The Da Capo Chamber Players' annual New York series has been praised for "superb" and "gripping" performances. Ground-breaking programs have included premieres by Elliott Carter, George Perle, Louis Karchin (AMERICAN VISIONS, setting of poems by Yevgeny Yevtushenko, with the poet as guest reader), Joan Tower, Shulamit Ran, Chinary Ung, and countless others. The five ensemble members bring years of creative insight, involvement and artistic vision to their work and performances of today's repertoire, including over 150 works written especially for the group. Adventuresome programs with electronic sounds, works by young composers, and collaborations with choreographers-all have sparked the imagination of listeners. Their Merkin Concert Hall celebration of the centenary of Schoenberg's PIERROT LUNAIRE (with Lucy Shelton) received a standing ovation, just as it did again at New Music New College in Sarasota, FL, in 2016.

In 2010, NPR named the ensemble's recording, Chamber Music of Chinary Ung (Bridge Records), as one of the five Best Contemporary Classical CDs of the Year.

Educational outreach has always been and continues to be a vital part of Da Capo's work.
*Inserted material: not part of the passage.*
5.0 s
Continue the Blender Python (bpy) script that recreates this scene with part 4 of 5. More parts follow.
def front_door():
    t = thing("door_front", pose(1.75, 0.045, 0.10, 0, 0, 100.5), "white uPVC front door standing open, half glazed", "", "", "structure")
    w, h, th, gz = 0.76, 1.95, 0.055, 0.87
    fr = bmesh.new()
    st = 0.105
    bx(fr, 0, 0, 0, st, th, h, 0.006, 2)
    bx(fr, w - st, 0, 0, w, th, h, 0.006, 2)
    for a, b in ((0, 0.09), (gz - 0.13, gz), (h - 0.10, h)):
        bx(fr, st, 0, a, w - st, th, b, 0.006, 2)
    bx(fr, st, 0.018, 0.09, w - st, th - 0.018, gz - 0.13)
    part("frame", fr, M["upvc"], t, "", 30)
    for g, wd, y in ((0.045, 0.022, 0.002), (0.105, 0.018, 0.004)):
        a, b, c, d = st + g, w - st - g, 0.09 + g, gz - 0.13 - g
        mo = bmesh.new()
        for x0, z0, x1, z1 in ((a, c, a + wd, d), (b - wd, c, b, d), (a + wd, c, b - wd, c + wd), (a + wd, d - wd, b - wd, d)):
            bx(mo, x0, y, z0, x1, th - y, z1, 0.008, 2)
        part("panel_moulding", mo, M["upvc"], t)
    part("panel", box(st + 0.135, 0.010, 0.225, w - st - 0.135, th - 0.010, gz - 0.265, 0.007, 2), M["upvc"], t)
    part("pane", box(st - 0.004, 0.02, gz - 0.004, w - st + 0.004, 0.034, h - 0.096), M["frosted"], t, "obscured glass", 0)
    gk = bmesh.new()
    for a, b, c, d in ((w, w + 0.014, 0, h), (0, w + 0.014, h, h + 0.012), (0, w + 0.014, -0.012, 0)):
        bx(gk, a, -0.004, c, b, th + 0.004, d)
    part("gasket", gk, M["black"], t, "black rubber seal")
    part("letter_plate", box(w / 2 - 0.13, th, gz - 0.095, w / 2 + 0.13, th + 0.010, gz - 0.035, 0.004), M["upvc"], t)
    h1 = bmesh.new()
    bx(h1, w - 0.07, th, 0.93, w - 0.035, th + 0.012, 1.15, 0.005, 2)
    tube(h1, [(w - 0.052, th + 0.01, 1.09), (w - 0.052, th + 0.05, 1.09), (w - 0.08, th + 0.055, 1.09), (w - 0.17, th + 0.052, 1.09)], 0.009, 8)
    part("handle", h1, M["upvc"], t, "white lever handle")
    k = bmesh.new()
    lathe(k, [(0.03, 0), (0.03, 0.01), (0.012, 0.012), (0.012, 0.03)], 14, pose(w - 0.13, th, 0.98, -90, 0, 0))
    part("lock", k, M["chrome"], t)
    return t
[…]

The ensemble shares its love and commitment to this important repertoire with next generation artists through its ongoing residency at Bard College and touring engagements that feature masterclasses, readings and performances. Further-as young composers continue to develop, after graduation, Da Capo continues to program them, helping them with career-building.

In 2021, anchored by Da Capo Chamber Players' conviction regarding culture, diversity, and human rights, the Da Capos presented Musical Offerings for Human Rights, a three-concert virtual series through YouTube Premiere: Hearing the African American Experience; Asian Echoes; and Paean To Merging Cultures.

Since its founding in 1970, the Da Capo Chamber Players has received funding from the New York State Council on the Arts. This season, it has received increased support from NYSCA for its 50th anniversary.